No single experience in my life comes anywhere near the mental fear and physical trembling associated with The Brainerd Jr. High School Louie-Louie Incident of 1964
As soon as The Kingsmen's version of the song started getting radio airplay, the rumor exploded that the words to the song were dirty-dirty-dirty. Even 43 years later no one seems to know where the rumor originated, though the thing spread like wildfire across the country. Talk about a meme! Some radio stations even banned the song based on this crazy accusation.
OK picture it: sweet, conservative, Peter Pan-collared, Weejun-wearing 7th graders in Chattanooga, Tennessee, copying and distributing the words to the rumored version during Mr. Sylar's music class at a rate of 10-12 copies every 5 minutes (depending on how many of us sweetie-pies were doing the copying). Xerox had nothing on us. (Was there a Xerox in 1964?)
Who started the lyrics around the class to begin with? Who knows? (No, not me - where would I get such a thing??) But everybody wanted their own personal copy, even though we didn't know what many of the words meant. It was a kind of initiation into soon-to-be teenagehood, and we were all on board.
Until Susan Hicks' mother discovered a copy of the lyrics. I'm boldly using Susan Hicks' real name because she was a rat fink - we all thought she showed the words to her mother to get the rest of the 7th grade class into trouble - and deserves a little real-life blog-scorn. (I'll repent later, I'm sure.)
Well, just guess what came next?
Hoards of us were marched into Mr. Bible's office (yes, the principal with the overly-moralistic moniker) in our Villager dresses and with our John Romaine pocketbooks to face the complete shock and disdain of the school's main authority figure. And the scorn of the school secretary, to boot, who just sat there "tsk-tsking" and shaking her head. What a lost generation we were! (I bet she didn't know what the words meant, either.)
Of course, we got our little talking-to, then Mr. Bible said in his slow Southern drawl, "Well, I haven't decided whether to call your parents about this or not." Damn! How low! Either you're gonna do it or not, Sir, but don't make us live in limbo indefinitely about this! But he did.
Our thinking was that the only way we'd truly know if our parents had been called was if we reaped their wrath. And waiting for that expected wrath was unbearable. Couldn't eat. Couldn't sleep. Lots of praying. Volunteering for extra chores. Diligent homework-doing. Complete terror.

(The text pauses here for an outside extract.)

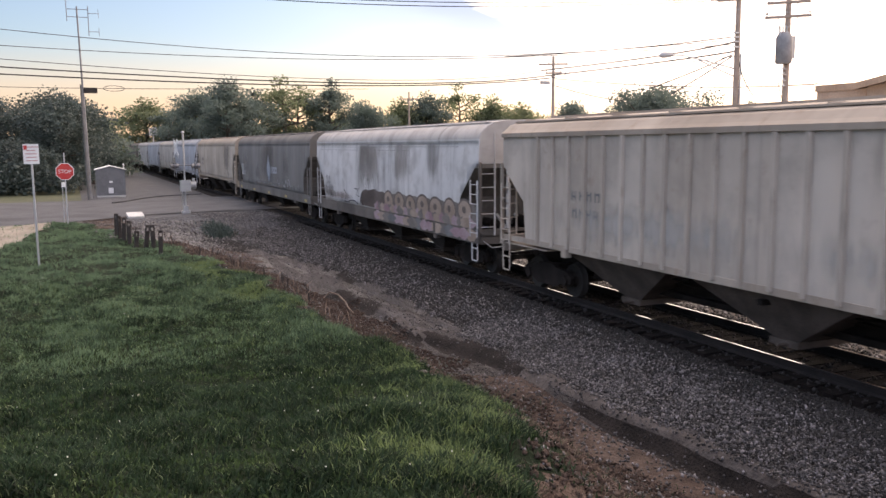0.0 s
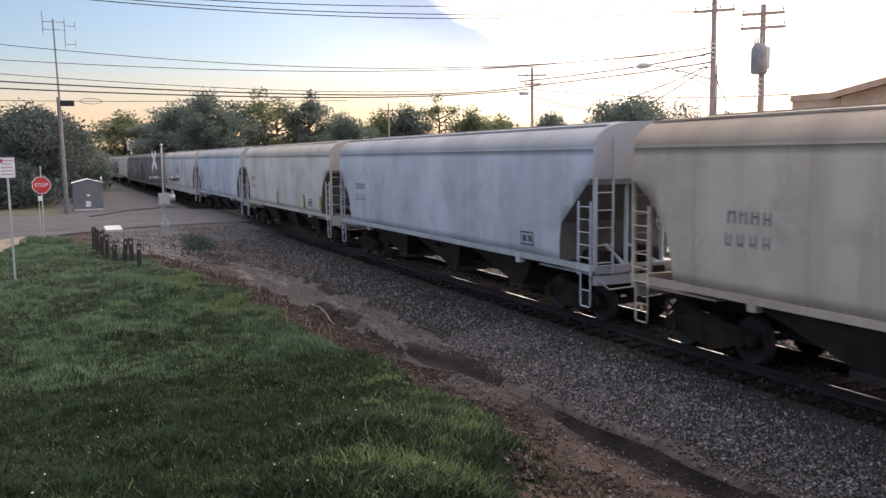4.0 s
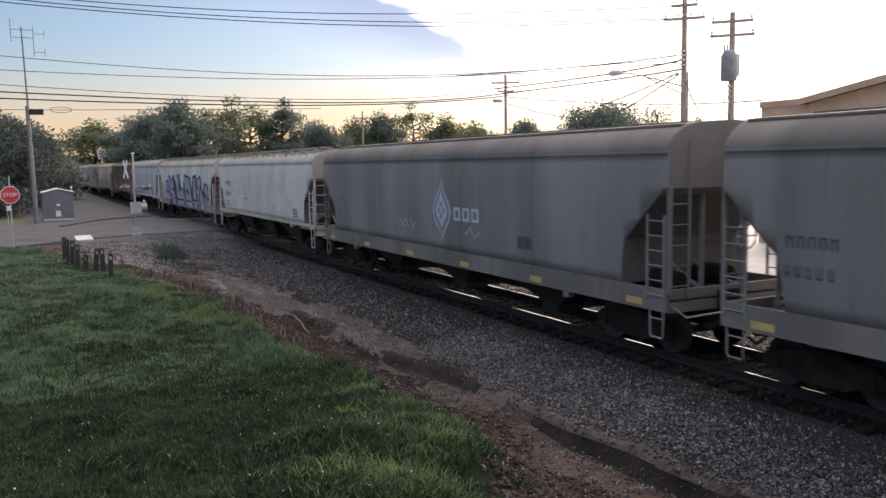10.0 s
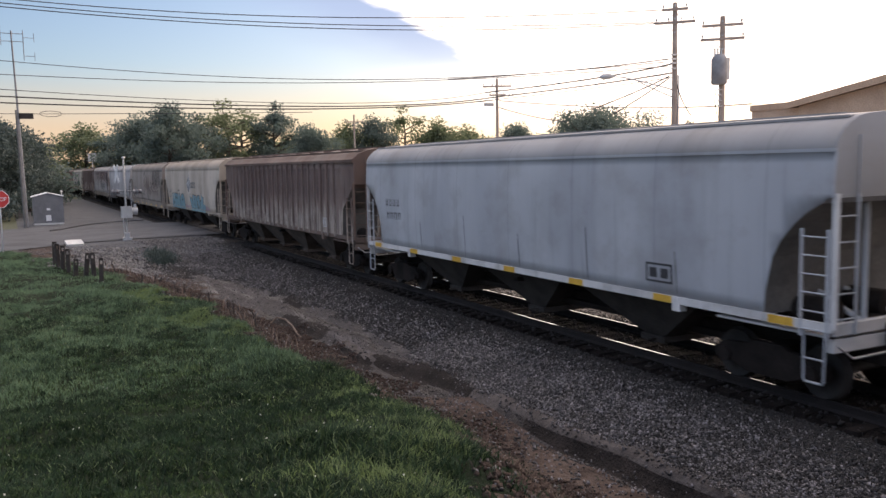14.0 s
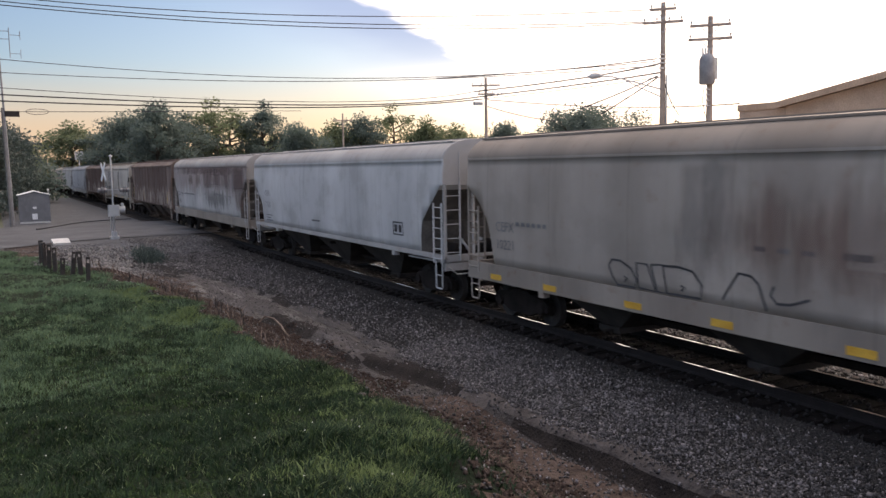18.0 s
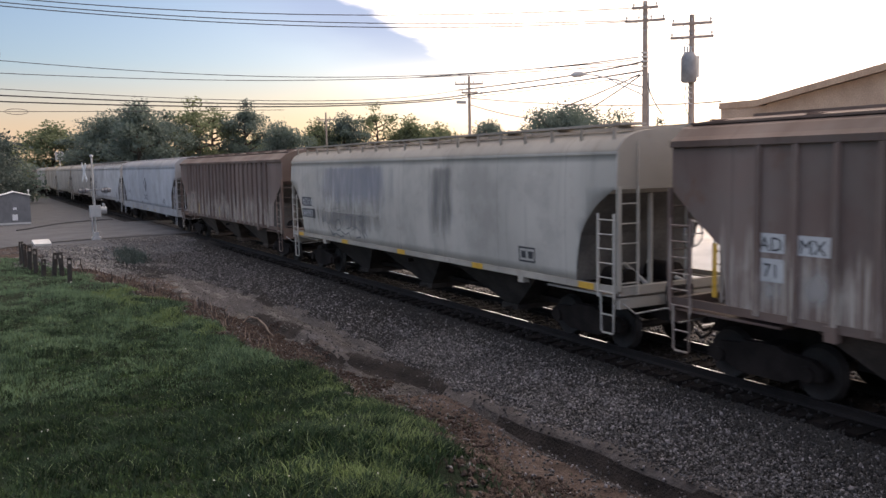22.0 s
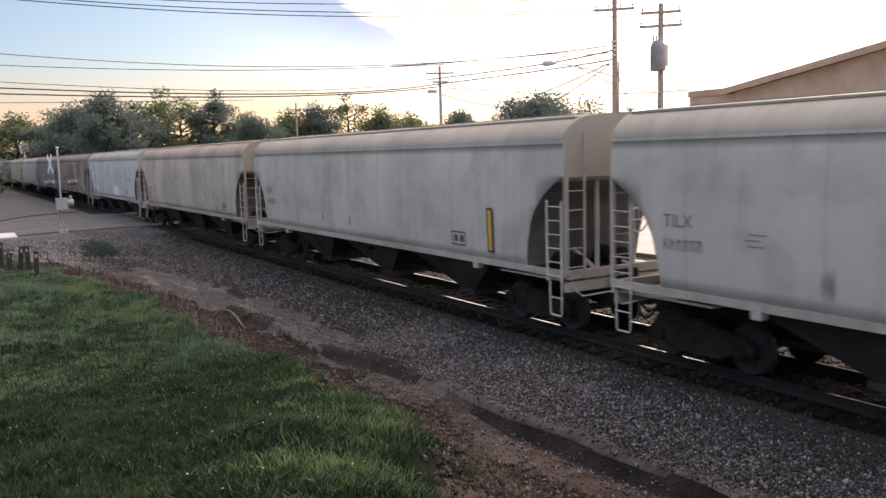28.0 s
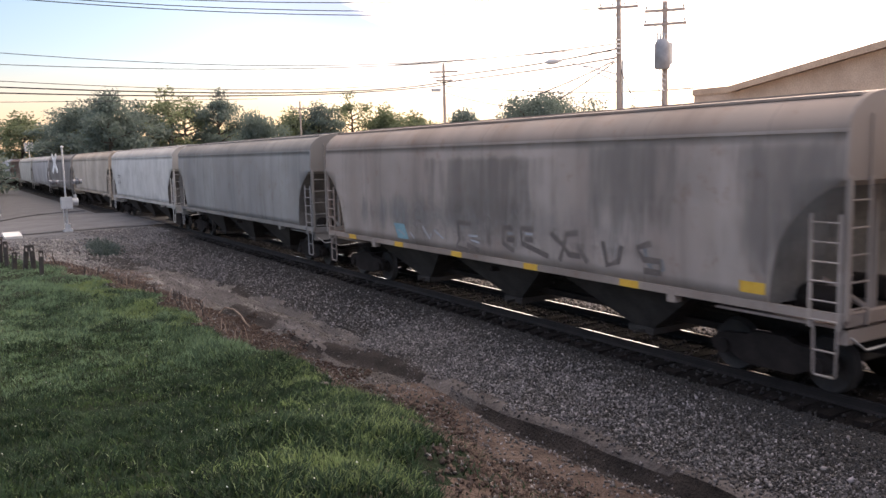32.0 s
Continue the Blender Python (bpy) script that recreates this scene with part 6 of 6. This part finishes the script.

I was in one big knot for about 2 weeks. And when I hadn't seen a sad, disappointed look come across Mother's face by then, I figured I was in the clear. Never heard a word from my parents on the subject. I can't help but think if Mr. Bible had called them, I would have for darn sure heard about it - can't imagine Mother would've let something like that slide. Still . . .
But whenever I hear Louie-Louie today, it makes me feel just fine. Because nothing will ever come close to the experience of dodging that bullet, I tell ya'. Wheeeeeeewwwww!